A country homestead comes with charms. Open spaces for horseback riding or ATV adventures. Quiet nights, minus the whirring of automobile engines. Uninterrupted hills and valleys. Wildlife. Streams. Gardens.
But the dust, the chipped pickup paint and the damaged tires associated with gravel roads leave many county residents begging, even paying, for some asphalt.
Cape Girardeau County's highway department recently started preparing roads for its 2004 paving program.
County roads 318, 601, 360-361, and a few patches in the Millersville area are on the schedule to be paved this year. In addition to those areas, many other stretches have been scheduled for grading, which will prepare the roads for future paving.
Commissioner Larry Bock, who oversees roads, said the county pays for its paving program with the interest it earns from the $5 million the county has in reserves. He said the low interest has limited the number of paving projects the county has been able to do over the last few years.
The county's road-paving policy has come under fire, however, because monetary donations are considered when prioritizing projects.
For instance, residents along County Road 603 off Route 177 near Fruitland say their road needs improved for safety reasons. A narrow gravel road atop a steep hill makes for dangerous driving conditions.

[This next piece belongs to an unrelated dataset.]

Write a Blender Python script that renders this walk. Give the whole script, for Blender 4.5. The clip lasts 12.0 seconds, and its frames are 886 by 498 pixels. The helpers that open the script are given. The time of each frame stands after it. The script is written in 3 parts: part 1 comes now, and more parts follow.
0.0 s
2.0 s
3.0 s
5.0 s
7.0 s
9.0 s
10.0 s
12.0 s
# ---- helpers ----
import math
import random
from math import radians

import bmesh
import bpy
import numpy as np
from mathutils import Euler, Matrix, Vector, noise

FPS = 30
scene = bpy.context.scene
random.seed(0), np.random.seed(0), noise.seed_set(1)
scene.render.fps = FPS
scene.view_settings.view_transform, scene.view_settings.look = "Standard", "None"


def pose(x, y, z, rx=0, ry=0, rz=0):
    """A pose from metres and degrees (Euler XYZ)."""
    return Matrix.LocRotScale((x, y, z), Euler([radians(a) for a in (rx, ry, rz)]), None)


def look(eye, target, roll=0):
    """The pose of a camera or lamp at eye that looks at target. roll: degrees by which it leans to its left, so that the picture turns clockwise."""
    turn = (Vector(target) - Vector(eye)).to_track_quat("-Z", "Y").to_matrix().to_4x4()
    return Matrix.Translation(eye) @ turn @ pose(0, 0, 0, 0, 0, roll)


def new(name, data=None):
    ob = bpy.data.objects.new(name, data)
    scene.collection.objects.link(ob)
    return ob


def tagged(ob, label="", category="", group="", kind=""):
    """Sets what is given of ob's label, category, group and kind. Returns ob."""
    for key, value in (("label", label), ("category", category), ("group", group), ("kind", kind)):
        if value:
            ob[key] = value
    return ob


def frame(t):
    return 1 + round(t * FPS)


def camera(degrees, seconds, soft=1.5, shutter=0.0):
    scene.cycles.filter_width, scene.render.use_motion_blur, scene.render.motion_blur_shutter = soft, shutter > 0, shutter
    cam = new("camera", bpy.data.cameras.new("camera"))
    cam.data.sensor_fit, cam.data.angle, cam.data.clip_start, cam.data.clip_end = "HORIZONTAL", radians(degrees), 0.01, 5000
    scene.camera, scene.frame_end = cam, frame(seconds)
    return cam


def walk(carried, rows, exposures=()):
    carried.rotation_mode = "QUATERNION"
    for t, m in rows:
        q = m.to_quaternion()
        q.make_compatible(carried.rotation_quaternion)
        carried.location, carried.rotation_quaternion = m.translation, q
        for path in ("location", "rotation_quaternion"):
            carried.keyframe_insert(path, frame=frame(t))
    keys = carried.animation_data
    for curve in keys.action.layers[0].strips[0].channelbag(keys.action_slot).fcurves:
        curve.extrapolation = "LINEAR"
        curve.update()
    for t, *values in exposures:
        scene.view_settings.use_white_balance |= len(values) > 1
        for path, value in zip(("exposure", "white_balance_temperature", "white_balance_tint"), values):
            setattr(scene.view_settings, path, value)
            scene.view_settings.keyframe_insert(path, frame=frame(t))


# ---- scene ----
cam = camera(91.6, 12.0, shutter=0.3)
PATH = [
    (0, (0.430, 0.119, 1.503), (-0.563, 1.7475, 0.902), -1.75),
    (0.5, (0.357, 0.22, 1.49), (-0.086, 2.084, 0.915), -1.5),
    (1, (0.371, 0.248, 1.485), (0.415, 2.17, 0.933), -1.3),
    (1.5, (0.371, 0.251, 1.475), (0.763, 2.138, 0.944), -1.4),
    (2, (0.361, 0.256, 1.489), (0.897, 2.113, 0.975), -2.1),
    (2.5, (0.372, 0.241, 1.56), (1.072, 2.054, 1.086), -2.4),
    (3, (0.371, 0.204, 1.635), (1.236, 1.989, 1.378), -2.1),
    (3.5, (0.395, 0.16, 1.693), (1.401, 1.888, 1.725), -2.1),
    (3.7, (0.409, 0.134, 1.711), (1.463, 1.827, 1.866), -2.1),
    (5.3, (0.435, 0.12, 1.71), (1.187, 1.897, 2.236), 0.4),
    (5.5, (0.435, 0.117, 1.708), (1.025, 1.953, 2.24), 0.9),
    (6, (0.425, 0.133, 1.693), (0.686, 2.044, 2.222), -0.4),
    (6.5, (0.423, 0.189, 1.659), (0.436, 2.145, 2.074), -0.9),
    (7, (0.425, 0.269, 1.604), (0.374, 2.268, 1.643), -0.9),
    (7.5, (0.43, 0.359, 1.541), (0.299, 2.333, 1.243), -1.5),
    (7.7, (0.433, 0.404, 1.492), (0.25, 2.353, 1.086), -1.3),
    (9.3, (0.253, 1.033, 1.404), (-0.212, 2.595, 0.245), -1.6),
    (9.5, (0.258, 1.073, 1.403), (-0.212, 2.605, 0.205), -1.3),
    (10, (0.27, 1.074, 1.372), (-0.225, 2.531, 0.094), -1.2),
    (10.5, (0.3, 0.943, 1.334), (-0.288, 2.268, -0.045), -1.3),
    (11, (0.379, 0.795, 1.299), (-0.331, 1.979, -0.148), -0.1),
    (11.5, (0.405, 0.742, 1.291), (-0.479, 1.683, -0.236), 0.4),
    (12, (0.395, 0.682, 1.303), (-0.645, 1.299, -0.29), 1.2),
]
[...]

Meanwhile, a group of property owners along County Road 360 paid roughly $5,000 to the county and got their project moved up to this year.

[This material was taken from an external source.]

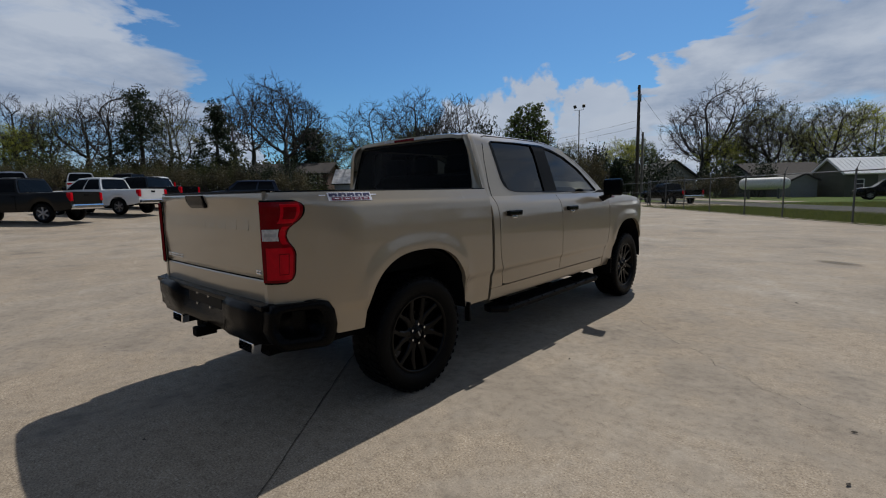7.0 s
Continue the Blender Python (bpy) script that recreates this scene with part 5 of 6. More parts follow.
    add_box(bm, (0.0, 0.69, 1.395), (1.1, 0.05, 0.022), 0.004)
    part("bed_front", bm, M_BLACK_TRIM, tr)
    bm = bmesh.new()
    add_box(bm, (0, -0.12, 0.86), (1.54, 1.72, 0.05))
    part("bed_floor", bm, M_UNDER, tr)
    bm = bmesh.new()
    add_grid(bm, [[(x, y + 0.052 * (x / 0.76) ** 2, z) for x in span(-0.75, 0.75, 16)] for y, z in ((-1.043, 1.394), (-1.040, 1.402), (-0.992, 1.402), (-0.989, 1.394))])
    part("tailgate_cap", bm, M_BLACK_TRIM, tr)
    # rear bumper
    bp = new("rear_bumper")
    bp.parent = tr

    def bump_y(x):
        a = abs(x)
        return -1.10 + 0.012 * (a / 0.6) ** 2 + 0.22 * smooth01(0.66, 0.90, a) ** 1.8

    bm = bmesh.new()
    xs = sorted({-0.90, -0.885, -0.86, -0.83, -0.79, -0.74, -0.68, -0.6, -0.5, -0.4, -0.345, -0.30, 0.0} | {0.90, 0.885, 0.86, 0.83, 0.79, 0.74, 0.68, 0.6, 0.5, 0.4, 0.345, 0.30})
    rows = []
    for x in xs:
        a = abs(x)
        y = bump_y(x)
        dip = smooth01(0.40, 0.30, a)
        top = 0.786 - 0.02 * dip
        bot = 0.545 + 0.022 * dip
        rows.append([(x, y + 0.16 + 0.04 * dip, top + 0.004), (x, y + 0.035 + 0.06 * dip, top), (x, y + 0.008 + 0.075 * dip, top - 0.018), (x, y + 0.07 * dip, 0.745), (x, y + 0.065 * dip, 0.690), (x, y + 0.02 + 0.02 * dip, 0.63), (x, y + 0.03, bot + 0.015), (x, y + 0.06, bot), (x, y + 0.22, bot + 0.01)])
    add_grid(bm, rows)
    part("bumper_bar", bm, M_TEXTURED, bp, "black textured step bumper", smooth=True)
    for side in (-1, 1):
        # corner cap that wraps round to the bed side, with a sunken step
        def cap(y, z, inn):
            notch = 0.050 * math.exp(-((z - 0.665) / 0.040) ** 2) * smooth01(-0.93, -1.0, y)
            lip = 0.016 * smooth01(0.60, 0.535, z)
            return side * (lerp_table([(-1.04, 0.858), (-1.0, 0.888), (-0.92, 0.912), (-0.80, 0.926), (-0.65, 0.938)], y) - inn - notch + lip)
        bm = bmesh.new()
        outline = [(-0.675, 0.565), (-0.655, 0.63), (-0.672, 0.715), (-0.715, 0.768), (-0.77, 0.780), (-1.02, 0.788), (-1.085, 0.780), (-1.105, 0.745), (-1.105, 0.64), (-1.09, 0.575), (-1.04, 0.535), (-0.76, 0.512), (-0.71, 0.525)]
        inner = [(-0.785, 0.610), (-0.768, 0.645), (-0.775, 0.700), (-0.80, 0.728), (-0.83, 0.738), (-1.0, 0.748), (-1.035, 0.742), (-1.045, 0.72), (-1.045, 0.645), (-1.032, 0.612), (-1.0, 0.598), (-0.83, 0.586), (-0.80, 0.590)]
        outline = [(-0.69 + (y + 0.69) * 0.84, z) for y, z in outline]
        inner = [(-0.69 + (y + 0.69) * 0.84, z) for y, z in inner]
        n = len(outline)
        loops = []
        for poly, inn in (([(y * 0.97 - 0.027, 0.70 + (z - 0.70) * 0.97) for y, z in outline], 0.09), (outline, 0.016), ([(y + (yi - y) * 0.15, z + (zi - z) * 0.15) for (y, z), (yi, zi) in zip(outline, inner)], 0.0),
                          ([(y + (yi - y) * 0.85, z + (zi - z) * 0.85) for (y, z), (yi, zi) in zip(outline, inner)], 0.0), (inner, 0.010), ([(y * 0.985 - 0.0135, 0.665 + (z - 0.665) * 0.86) for y, z in inner], 0.062)):
            loops.append([bm.verts.new((cap(y, z, inn), y, z)) for y, z in poly])
        for l1, l2 in zip(loops, loops[1:]):
            for i in range(n):
                q = (l1[i], l1[(i + 1) % n], l2[(i + 1) % n], l2[i])
                bm.faces.new(q if side > 0 else q[::-1])
        bm.faces.new(loops[-1] if side > 0 else loops[-1][::-1])
        part("corner_cap", bm, M_TEXTURED, bp, smooth=True)
    bm = bmesh.new()
    add_box(bm, (0, -1.030, 0.715), (0.52, 0.014, 0.135), 0.006)
    part("plate_recess", bm, M_BLACK_TRIM, bp)
    for x, z in ((-0.088, 0.748), (0.088, 0.745), (-0.102, 0.675), (0.102, 0.675)):
        bm = bmesh.new()
        add_cyl(bm, (x, -1.032, z), (x, -1.048, z), 0.010, 0.008, 10)
        part("plate_bolt", bm, M_CHROME, bp, "silver plate bolt")
    bm = bmesh.new()
    add_box(bm, (0, -0.99, 0.772), (1.62, 0.14, 0.03), 0.008)
    part("bumper_pad", bm, M_TEXTURED, bp)
    bm = bmesh.new()
    add_box(bm, (0, -1.05, 0.512), (0.072, 0.13, 0.062), 0.01)
    add_box(bm, (0, -0.90, 0.53), (0.06, 0.30, 0.06), 0.006)
    part("hitch_receiver", bm, M_UNDER, tr, "black tow hitch receiver")
    # chassis and axles
    bm = bmesh.new()
    add_box(bm, (0, 1.75, 0.62), (1.30, 5.2, 0.30))
    for x in (-0.5, 0.5):
        add_box(bm, (x, 1.7, 0.48), (0.09, 5.2, 0.14))
    add_cyl(bm, (-0.75, 0, HUB), (0.75, 0, HUB), 0.055, None, 12)
    add_cyl(bm, (-0.75, FRONT, HUB), (0.75, FRONT, HUB), 0.045, None, 12)
    add_cyl(bm, (0, -0.12, HUB), (0, 0.16, HUB), 0.14, 0.12, 14)
    add_box(bm, (0.45, -0.45, 0.50), (0.25, 0.5, 0.16), 0.03)
    add_box(bm, (0, 2.0, 0.55), (1.76, 2.5, 0.12))
    part("chassis", bm, M_UNDER, tr)
    # cabin: seats, dash, wheel
    cabin = new("cabin")
    cabin.parent = tr
    for y, xs2 in ((2.05, (-0.38, 0.38)), (1.18, (-0.42, 0.0, 0.42))):
        for x in xs2:
            bm = bmesh.new()
            add_box(bm, (x, y, 1.24), (0.46, 0.16, 0.62), 0.06, Euler((radians(12), 0, 0)).to_matrix().to_4x4())
            add_box(bm, (x, y - 0.10, 1.62), (0.25, 0.10, 0.17), 0.04)
            part("seat_back", bm, M_SEAT, cabin)
    bm = bmesh.new()
    add_box(bm, (0, 2.98, 1.26), (1.60, 0.42, 0.18), 0.05)
    part("dashboard", bm, M_SEAT, cabin)
    bm = bmesh.new()
    bmesh.ops.create_cone(bm, cap_ends=False, segments=24, radius1=0.19, radius2=0.18, depth=0.03)
    bmesh.ops.transform(bm, matrix=Matrix.Translation((-0.38, 2.66, 1.32)) @ Euler((radians(65), 0, 0)).to_matrix().to_4x4(), verts=bm.verts)
    part("steering_wheel", bm, M_SEAT, cabin)
    bm = bmesh.new()
    add_box(bm, (0, 2.0, 0.70), (1.72, 2.5, 0.06))
    part("cabin_floor", bm, M_SEAT, cabin)
    bm = bmesh.new()
    add_box(bm, (0, 1.5, 1.815), (1.20, 1.35, 0.02))
    part("headliner", bm, M_SEAT, cabin)
    return tr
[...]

The county's written policy on determining its paving and improvement schedule says many things are considered when choosing roads. First, the property owners must petition the county and complete an informational packet. The landowners must agree to give 100 percent of the easements.
County highway superintendent Scott Bechtold said more easements have recently been donated to the county along County Road 603 and some future improvements may be made there.
'No hard-set formula'
He said the county considers traffic counts and the files that have been at the county for the longest period of time. The policy also says that cost-sharing "may improve" the county's ability to improve the road.

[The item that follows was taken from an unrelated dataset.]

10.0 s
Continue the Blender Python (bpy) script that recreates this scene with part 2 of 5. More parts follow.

"We do look at other things like safety," Bechtold said. "If we get the easements, there is no hard-set formula."
Roland Sander, who owns several acres of property along county roads 360 and 361, said the property owners in the area had wanted the road paved for quite a few years.
He said everyone agreed to give the easements a year ago.
"To get the ball rolling, we contributed funds," Sander said. "We put up quite a bit of money to get the project going. The county didn't require it, but recommended it."
Sander also said that the property owners would pull the money off the table if the road wasn't paved in 2004.
Bock said that in some cases county roads have not been improved because the property owners have not yet donated easements.
He said the county no longer improves or paves one small, single stretch of road. The improvement must start at a paved section of road or intersection for the improvement to be considered. And all improvements that don't include paving are geared toward paving the road in the future.
The county maintains roughly 420 miles of roads with about 100 miles of paved roads. Bock said it costs the county $75,000 per mile for 2.5-inch paving.
For 2004, the county has budgeted $250,000 for road paving. Bechtold said the county will soon put the paving out for bid.